I used to think that my home was the only one that was receiving them. It turns out that billions of other solicitations went out to probably every home in America. What they hoped to do was to gain new customers for credit card companies and then, through the very small print on the back of the solicitation, have the opportunity, have the ability to monkey around with interest rates so when people thought they were getting zero interest or 2 percent, it turns out that a few months later they were paying very high interest rates.

Most important, of course, we have seen the financial services industry lure people into mortgages they could not afford to pay, which is one of the basic reasons we are tonight in the midst of all of this. We have a bailout package today which says to the middle class that you are being asked to place at risk $700 billion, which is $2,200 for every man, woman, and child in this country. You are being asked to do that in order to undo the damage caused by this excessive Wall Street greed. In other words, the “Masters of the Universe,” those brilliant Wall Street insiders who have made more money than the average American can even dream of, have brought our financial system to the brink of collapse, and now, as the American and world financial systems teeter on the edge of a meltdown, these multimillionaires are demanding that the middle class, which has already suffered under Bush’s disastrous economic policies, pick up the pieces they broke.

That is wrong and that is something I will not support. The major point I want to make this evening is, if we are going to bail out Wall Street, it should be those people who have caused the problem, those people who have benefited from Bush’s tax breaks for millionaires and billionaires, those people who have taken advantage of deregulation–those people are the people who should pick up the tab and not ordinary working people.

Obama’s support of the bailout didn’t come cheap.  With more than $9.8 millon rasised from the securities and investment industry, nobody can question that he is morally compromised himself by accepting $691,900 from Goldman Sachs, $448,600 from Citigroup,  $442,919 JP Morgan,  $404,750 from UBS, $370,500 from Lehman Bros, and $318,00 from Morgan Stanley.   These six investment houses and brokerages kicked in $2,676,739 to the Obama coffers alone. 

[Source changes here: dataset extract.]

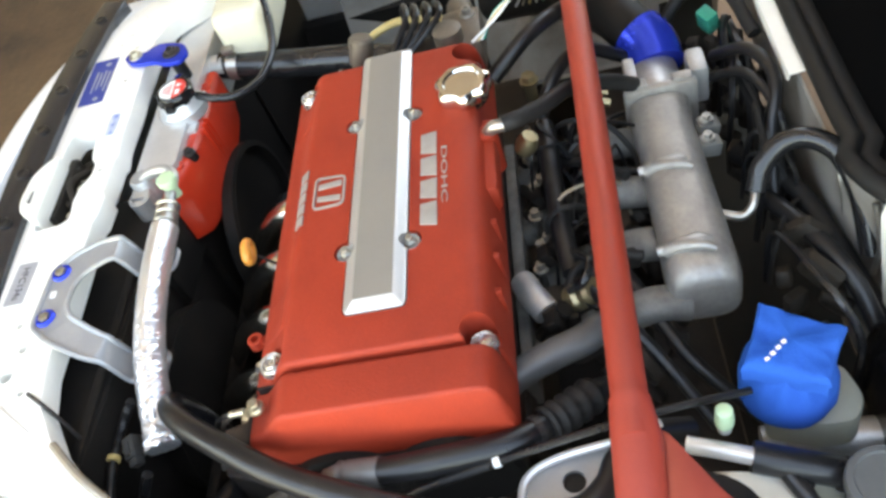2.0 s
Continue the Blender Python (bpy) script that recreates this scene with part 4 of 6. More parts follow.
# ---- radiator, fan shroud, air conditioning ----
radiator = thing("radiator", (-0.33, -0.34, 0.3), "polished aluminium radiator with a black pressure cap", "radiator")
tank = slab(rounded([(-0.535, -0.374), (-0.160, -0.374), (-0.154, -0.322), (-0.166, -0.315), (-0.535, -0.313)], 0.007, 3), 0.640, 0.722, 0.0022, 2)
part("top_tank", join(tank, box(-0.255, -0.232, -0.318, -0.302, 0.690, 0.716, 0.003)), polished_alu, radiator, "polished aluminium top tank")
part("neck", turned([(0.034, 0.715), (0.036, 0.730), (0.030, 0.737), (0.028, 0.745)], (-0.279, -0.326, 0)), polished_alu, radiator, "pressed filler neck")
cap = part("pressure_cap", join(turned([(0.0285, 0.743), (0.0290, 0.754), (0.0260, 0.7585), (0.0215, 0.7585), (0.0210, 0.7570)], (-0.279, -0.324, 0), 8), box(-0.318, -0.240, -0.331, -0.317, 0.744, 0.7565, 0.004)), gloss_black, radiator, "black eared pressure cap")
part("cap_label", turned([(0.0205, 0.7570), (0.0205, 0.7590)], (-0.279, -0.324, 0), 28), white_label, cap, "white and red warning label")
half = [(-0.279 + 0.0203 * math.cos(math.pi * k / 14), -0.322 + 0.0185 * math.sin(math.pi * k / 14)) for k in range(15)]
part("label_field", slab(half, 0.7588, 0.7594), red_ink, cap, "red upper half of the label")
part("label_mark", slab([(-0.2895, -0.3185), (-0.2815, -0.3185), (-0.2855, -0.3095)], 0.7593, 0.7598), white_label, cap)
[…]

I like what I’ve read on Obama’s website about his proposals regarding predatory lending and his legislative record, but this Wall Street Bailout vote negates most of that in my mind and I am not at all happy about it.  Also missing is any real commitment to reimposing the Glass Steagall act reforms of the New Deal Era that separated investment banking from commercial banking and insurance and protected American consumers from monopoly and speculation. Votes like this underscore the necessity of campaign finance reform.  

Senator Sanders offered an amendment to the Wall Street Bailout that would have raised taxes on those making $500,000 or more to pay for the bailout and it failed on a voice vote.   I would have loved to have seen whether Obama’s lips moved yea or nay or whether they were on the floor at all.